The group listened with interest as Fleming talked about how heavy rains have frequently inundated the roadways at Tutu and Nadir and Turpentine Run, forcing traffic detours.

“We didn’t use to have flooding like this before,” Fleming said. “Runoff was slow.” But with all the development on the island’s eastern end, he said, “Now runoff is rapid.”

Fleming said, “A lot of people don’t see it because when it gets to that point, you can’t get in there.” He said only residents and people who work in the area – as he does – are fully aware of the problem.

Kitchell agreed development is a major cause of what seems to be an increase in runoff. “Every time you put in a road” or other development, “you’re short-circuiting the natural process,” she said.

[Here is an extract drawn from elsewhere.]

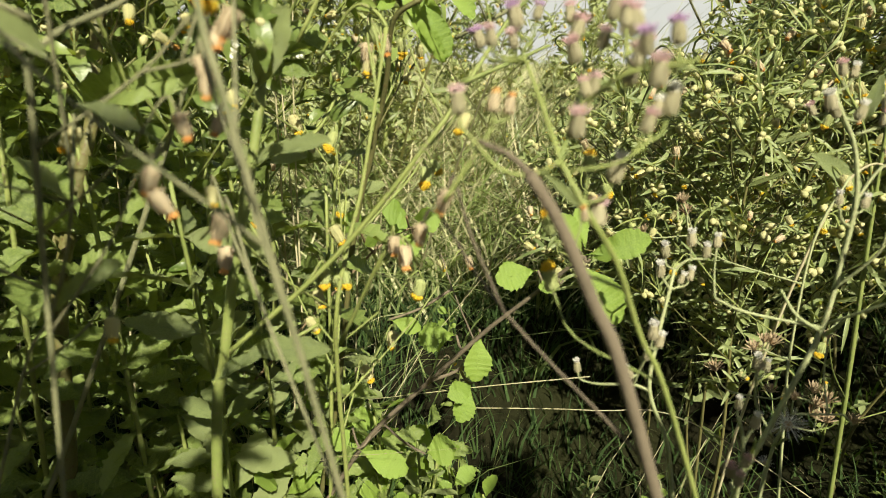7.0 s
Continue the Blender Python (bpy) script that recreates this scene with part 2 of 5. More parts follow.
def leaf_mesh(name, mat, widest=0.5, width=0.4, teeth=7, tooth=0.1, curl=0.15, fold=0.25, wave=0.03, stalk=0.08, seed=0, holes=0):
    """A leaf of unit length along +Y that faces +Z: stalk, folded blade with toothed edge and raised midrib."""
    rnd = random.Random(seed)
    rows = max(teeth * 3, 12)
    verts, faces, uvs = [], [], []
    power = math.log(0.5) / math.log(widest)
    for i in range(rows + 1):
        t = i / rows
        y = stalk + (1 - stalk) * t
        w = width / 2 * math.sin(math.pi * t ** power) ** 0.75 if 0 < t < 1 else 0.0
        w = max(w, 0.006)
        z0 = -curl * t * t + rnd.uniform(-1, 1) * wave * 0.3
        saw = (0.0, 0.55, 1.0)[i % 3] - 0.5
        for s in (-1, -0.55, 0, 0.55, 1):
            ww = w * abs(s)
            if abs(s) == 1:
                ww *= 1 + 2 * tooth * saw + rnd.uniform(-0.05, 0.05)
            z = z0 + fold * ww + wave * math.sin(9 * t + 2 * s + seed) * abs(s) + rnd.uniform(-1, 1) * wave * 0.25
            if s == 0:
                z -= 0.006
            dy = 0.035 * abs(s) * saw * (tooth > 0)
            verts.append((math.copysign(ww, s) if s else 0, y + dy, z))
            uvs.append((0.5 + 0.5 * s, t * 1.6 + 0.45 * abs(s)))
    for i in range(rows):
        for k in range(4):
            if holes and 0.2 < i / rows < 0.85 and rnd.random() < holes:
                continue
            a = i * 5 + k
            faces.append((a, a + 1, a + 6, a + 5))
    base = len(verts)
    rib = [Vector((0, 0, 0.0)), Vector((0, stalk * 0.6, 0.01))] + [Vector((0, stalk + (1 - stalk) * q, -curl * q * q - 0.008)) for q in (0, 0.3, 0.6, 0.95)]
    v, f = tube_geo(rib, 0.013, 0.003, 4)
    verts += v
    uvs += [(0.5, 0.2)] * len(v)
    faces += [tuple(j + base for j in q) for q in f]
    return mesh_of(name, verts, faces, mat, uvs)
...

Instead of seeping into the soil or being collected in natural ponds, rainwater collects on concrete, Kitchell said.

Meanwhile many residents in the watershed have hooked into the municipal water lines and stopped using the cisterns that used to trap a lot of rainwater.

Currently rain moves rapidly, collecting pollutants as it goes and dumping them into the STEER waters. Improving drainage is one way to address both the pollution and the flooding problems, Kitchell said.

The group will include a number of recommendations when it issues its report in June, she said. These may range from major projects such as installing a protective lining at the Bovoni Dump to suggestions for small changes, like encouraging residents to create “rain gardens,” shallow depressions planted with vegetation that will trap rains.

“The plan is not the end product,” Kitchell said. The end product is getting federal grant money to implement the mitigation projects by documenting the need for them.

Representatives from DPNR, the University of the Virgin Islands and the Nature Conservancy also attended the hearing. All are partners in the STEER improvement effort.